When targeting a stand of dead bulrushes or other vegetation, cast length is dictated by the density of the cover. A long cast into dense vegetation is obviously not advised. Sparse patches of cover, however, are tailor-made for a long cast followed by a stop-and-go retrieve. Once paused, crappies will take the presentation within thirty seconds. If nothing happens, it’s time to move. By slowly retrieving the presentation a few feet before pausing again, an angler can cover more water with each cast.

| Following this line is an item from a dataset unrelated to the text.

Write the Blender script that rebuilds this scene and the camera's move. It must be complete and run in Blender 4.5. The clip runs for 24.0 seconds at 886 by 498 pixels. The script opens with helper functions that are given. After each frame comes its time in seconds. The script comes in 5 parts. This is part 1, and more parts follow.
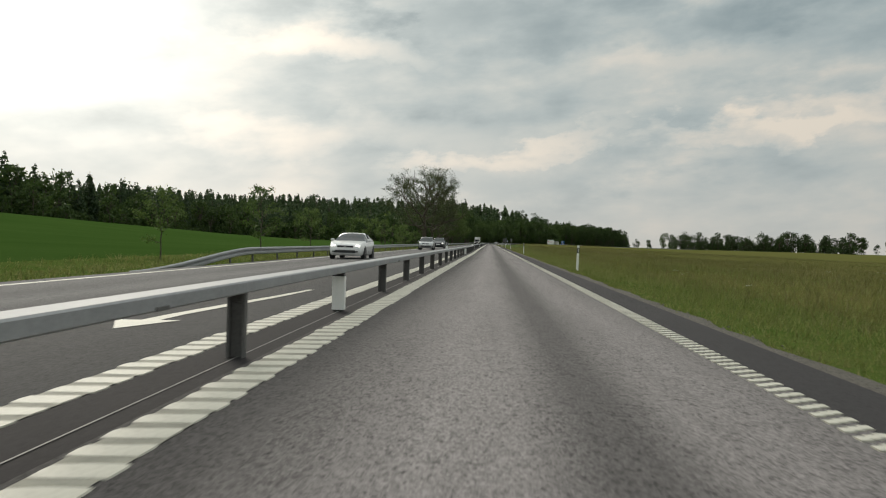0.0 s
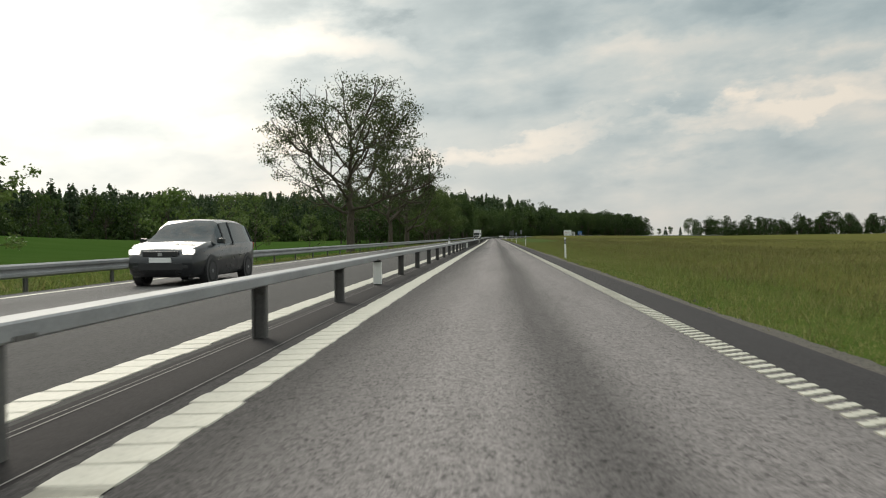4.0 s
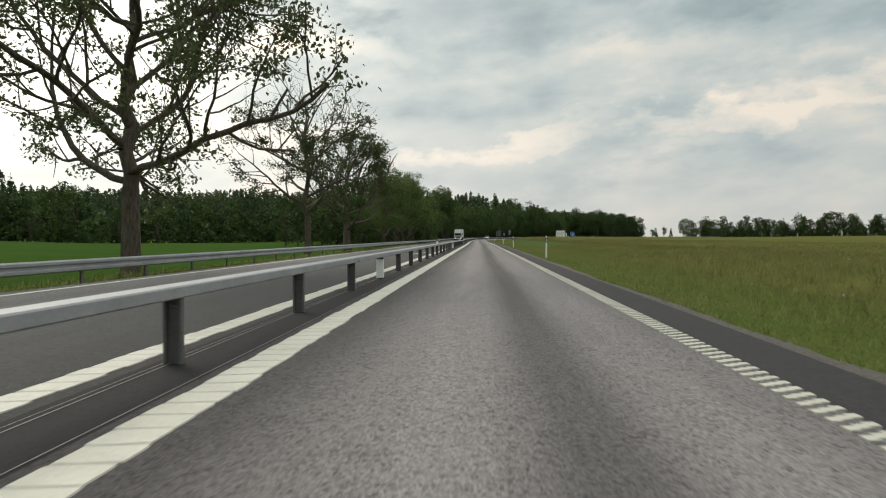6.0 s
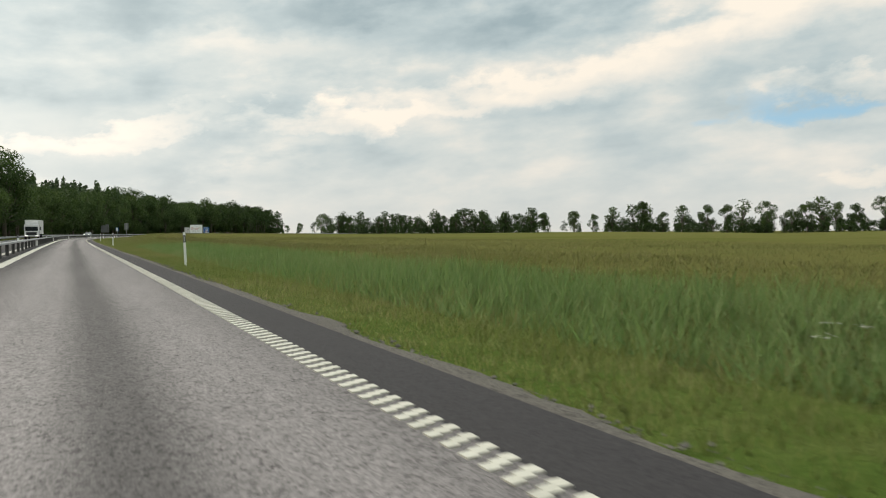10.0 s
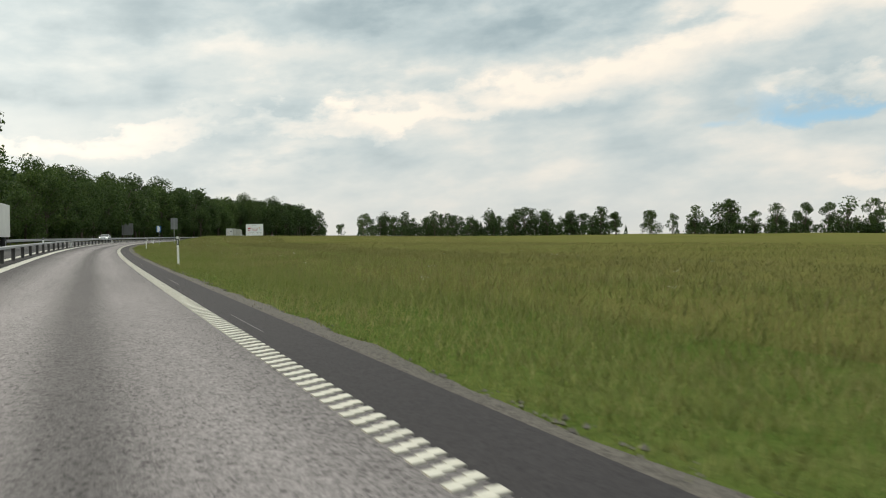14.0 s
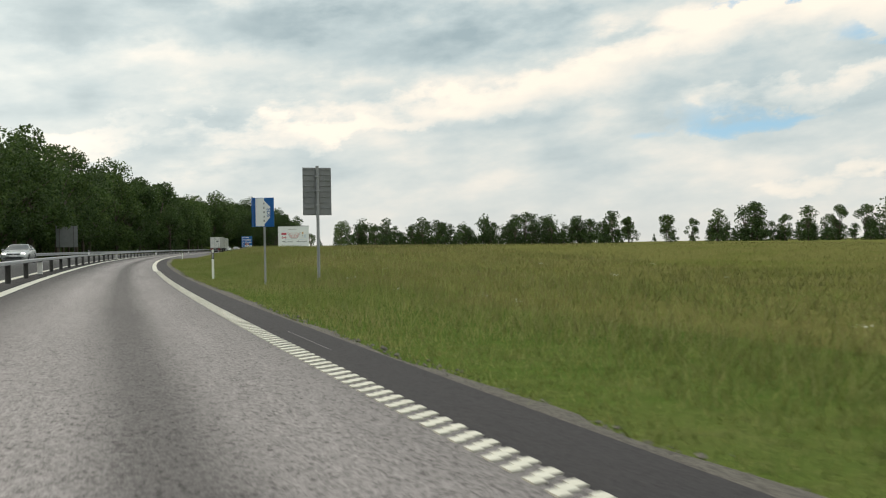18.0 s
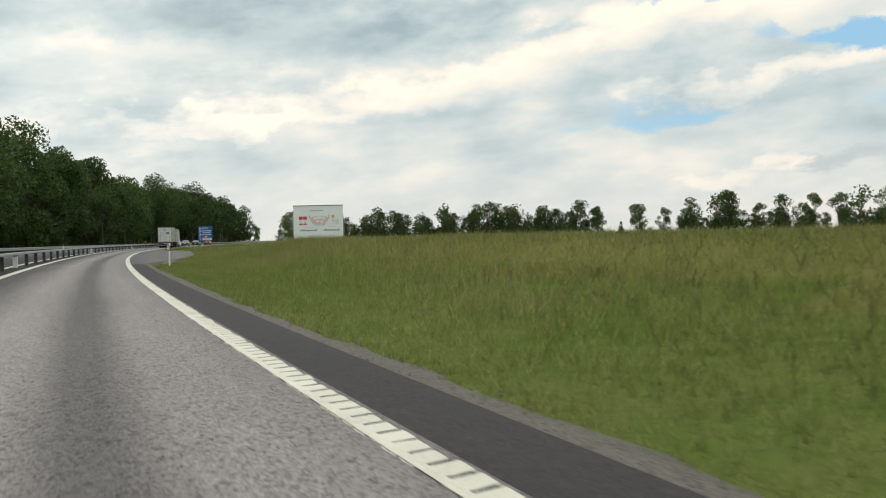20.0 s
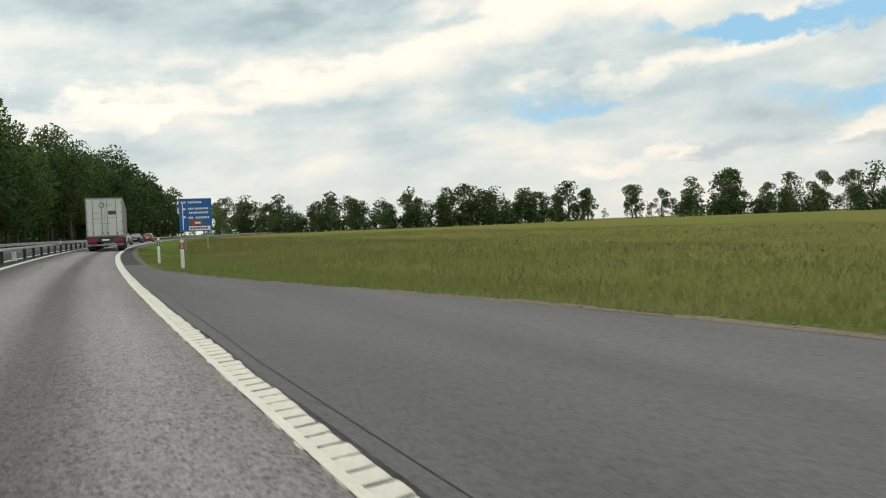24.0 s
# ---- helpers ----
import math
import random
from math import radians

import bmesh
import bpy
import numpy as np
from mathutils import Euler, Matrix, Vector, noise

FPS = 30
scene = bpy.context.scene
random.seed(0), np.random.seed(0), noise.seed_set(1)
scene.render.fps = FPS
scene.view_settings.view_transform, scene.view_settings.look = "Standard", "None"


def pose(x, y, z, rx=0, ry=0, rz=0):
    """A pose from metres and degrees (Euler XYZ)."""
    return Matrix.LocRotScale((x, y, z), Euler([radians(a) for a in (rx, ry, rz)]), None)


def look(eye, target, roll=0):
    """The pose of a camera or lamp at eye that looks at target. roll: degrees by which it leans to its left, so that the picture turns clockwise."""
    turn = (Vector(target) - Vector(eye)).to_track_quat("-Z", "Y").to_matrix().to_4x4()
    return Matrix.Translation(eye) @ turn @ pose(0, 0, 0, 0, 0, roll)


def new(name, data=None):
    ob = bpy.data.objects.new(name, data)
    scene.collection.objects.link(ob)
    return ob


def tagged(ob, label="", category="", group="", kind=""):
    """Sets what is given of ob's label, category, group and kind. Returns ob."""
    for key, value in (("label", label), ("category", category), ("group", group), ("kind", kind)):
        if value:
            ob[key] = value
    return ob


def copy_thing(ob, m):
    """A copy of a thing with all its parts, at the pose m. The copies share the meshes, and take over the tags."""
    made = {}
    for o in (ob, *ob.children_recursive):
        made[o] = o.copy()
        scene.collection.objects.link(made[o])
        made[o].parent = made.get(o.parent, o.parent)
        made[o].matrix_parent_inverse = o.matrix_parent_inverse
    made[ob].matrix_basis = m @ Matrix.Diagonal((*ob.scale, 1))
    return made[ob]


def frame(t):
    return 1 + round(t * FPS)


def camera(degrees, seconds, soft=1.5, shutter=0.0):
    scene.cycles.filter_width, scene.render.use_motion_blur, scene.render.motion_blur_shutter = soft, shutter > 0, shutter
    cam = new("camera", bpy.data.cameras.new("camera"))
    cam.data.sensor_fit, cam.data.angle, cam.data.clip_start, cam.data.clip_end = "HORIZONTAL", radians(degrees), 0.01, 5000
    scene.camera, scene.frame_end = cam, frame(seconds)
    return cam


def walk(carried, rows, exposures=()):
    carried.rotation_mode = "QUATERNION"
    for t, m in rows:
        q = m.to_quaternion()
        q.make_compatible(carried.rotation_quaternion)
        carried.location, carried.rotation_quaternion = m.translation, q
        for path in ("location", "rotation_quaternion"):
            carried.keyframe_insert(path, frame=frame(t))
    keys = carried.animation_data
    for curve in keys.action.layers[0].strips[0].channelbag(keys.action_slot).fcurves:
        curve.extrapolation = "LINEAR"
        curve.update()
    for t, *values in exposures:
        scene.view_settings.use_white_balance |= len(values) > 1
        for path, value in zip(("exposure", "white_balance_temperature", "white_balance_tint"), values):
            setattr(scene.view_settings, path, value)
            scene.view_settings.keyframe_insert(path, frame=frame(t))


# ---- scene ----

# ---------------------------------------------------------------- camera
LENS = 58.93
EYE = 1.12
cam = camera(LENS, 24.0, soft=1.1, shutter=0.06)
# seconds, x, y, yaw, pitch, roll
PATH = (
    (0.0, -0.58, 0.00, 3.45, -0.57, -1.80),
    (0.5, -0.57, 12.11, 3.83, -0.56, -1.57),
    (1.0, -0.56, 24.23, 4.10, -0.56, -1.36),
    (1.5, -0.54, 36.35, 4.01, -0.60, -0.74),
    (2.0, -0.52, 48.47, 3.90, -0.71, -0.23),
    (2.5, -0.51, 60.60, 3.46, -0.77, 0.07),
    (3.5, -0.48, 84.87, 3.63, -0.84, 0.33),
    (4.5, -0.46, 109.17, 3.79, -0.91, 0.60),
    (5.0, -0.46, 121.32, 3.29, -0.84, 0.52),
    (5.5, -0.45, 133.48, 2.94, -0.86, 0.37),
    (6.0, -0.45, 145.64, 2.66, -0.84, 0.30),
    (6.5, -0.42, 157.81, 2.49, -0.81, 0.32),
    (7.0, -0.40, 169.98, 2.56, -0.70, 0.31),
    (7.5, -0.37, 182.16, 2.26, -0.69, 0.32),
    (8.0, -0.35, 194.34, 2.09, -0.81, 0.19),
    (8.5, -0.29, 206.53, 1.76, -0.79, 0.17),
    (8.6, -0.28, 208.97, -0.30, -0.81, 0.17),
    (8.7, -0.27, 211.41, -5.40, -0.84, 0.18),
    (8.8, -0.26, 213.84, -15.30, -0.86, 0.18),
    (8.9, -0.25, 216.28, -21.60, -0.89, 0.18),
    (9.0, -0.24, 218.72, -24.61, -0.91, 0.18),
    (9.5, -0.19, 230.92, -25.08, -1.16, 0.21),
    (10.0, -0.12, 243.12, -25.06, -1.22, 0.27),
    (10.5, -0.14, 255.32, -24.66, -1.25, 0.29),
    (11.0, -0.22, 267.54, -24.18, -1.15, 0.32),
    (11.5, -0.23, 279.75, -24.01, -1.06, 0.22),
    (12.5, -0.24, 304.20, -24.17, -1.05, 0.17),
    (13.5, -0.25, 328.66, -24.33, -1.05, 0.13),
    (14.0, -0.23, 340.90, -24.46, -1.03, 0.38),
    (14.5, -0.20, 353.14, -24.71, -1.00, 0.44),
    (15.0, -0.14, 365.39, -24.90, -1.01, 0.54),
    (15.5, -0.01, 377.64, -25.15, -1.02, 0.71),
    (16.0, 0.23, 389.90, -25.45, -1.12, 0.92),
    (16.5, 0.48, 402.16, -25.55, -1.13, 1.28),
    (17.0, 0.89, 414.42, -26.06, -1.09, 0.91),
    (17.5, 1.50, 426.68, -27.33, -0.67, 0.97),
    (18.0, 2.30, 438.94, -29.03, -0.31, 0.95),
    (18.5, 3.50, 451.16, -30.68, -0.37, 0.85),
    (19.5, 6.55, 475.56, -32.96, -0.73, 1.16),
    (20.5, 10.43, 499.84, -35.24, -1.09, 1.47),
    (21.0, 12.66, 511.94, -36.24, -1.18, 1.70),
    (21.5, 15.08, 524.02, -37.21, -1.25, 1.82),
    (22.0, 17.68, 536.05, -38.20, -1.49, 1.92),
    (22.5, 20.42, 548.05, -39.20, -1.53, 2.01),
    (23.0, 23.35, 560.01, -40.04, -1.69, 2.18),
    (23.5, 26.39, 571.95, -40.59, -1.78, 2.11),
    (24.0, 29.59, 583.86, -41.21, -1.78, 2.28),
)

walk(cam, [(t, pose(x, y, EYE, 90 + pitch, roll, yaw)) for t, x, y, yaw, pitch, roll in PATH],
     exposures=[(0.0, -0.34), (5.0, -0.12), (8.5, 0.02), (9.1, 0.12), (15.0, 0.20), (18.0, 0.26), (24.0, 0.34)])

# ---------------------------------------------------------------- sky and sun
SUN_AZ = 31.0       # degrees to the left of the road's first heading
SUN_EL = 17.0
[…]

Invariably, some snags will occur when bobber fishing around cover. It’s part of the game. When fishing a slip-bobber rig, there’s nothing more frustrating than breaking off on a fallen tree and watching the bobber float away. To avoid this, place an additional bobber-stop six inches above the jig. The line will generally break at the knot. The bobber stopping below the float will prevent the line from slipping through it. Reel in, tie on another jig and get back to fishing

Horizontal Presentations
While bobber rigs are great for fishing tight to cover, casting small jigs will load the boat under the right conditions. On my first crappie trip last spring, I recall locating a large concentration of crappies in a small bay. Some were tight to the bank and positioned next to and below logs and brush. I learned that the fish were active and very willing to chase down a lure. I flipped a 1/16 oz Northland Mimic Minnow® Spin against the bank and had a blast. This lure is a miniature spinnerbait with a plastic shad tail. As the name implies, it really emulates a minnow. Other favorite jigs for casting to crappies are a Thumper® Jig or the new Mimic Minnow® Fry. A feature consistent among all of these lures is flash. When crappies are active like this, a horizontal presentation is a way to go.

For spring slabs, scout out the shallow “crooks and crannies” for water that is warm, relative to the main body of water. Target available cover. Mix some horizontal and vertical presentations. Most importantly though, enjoy the return of the ripple on the water.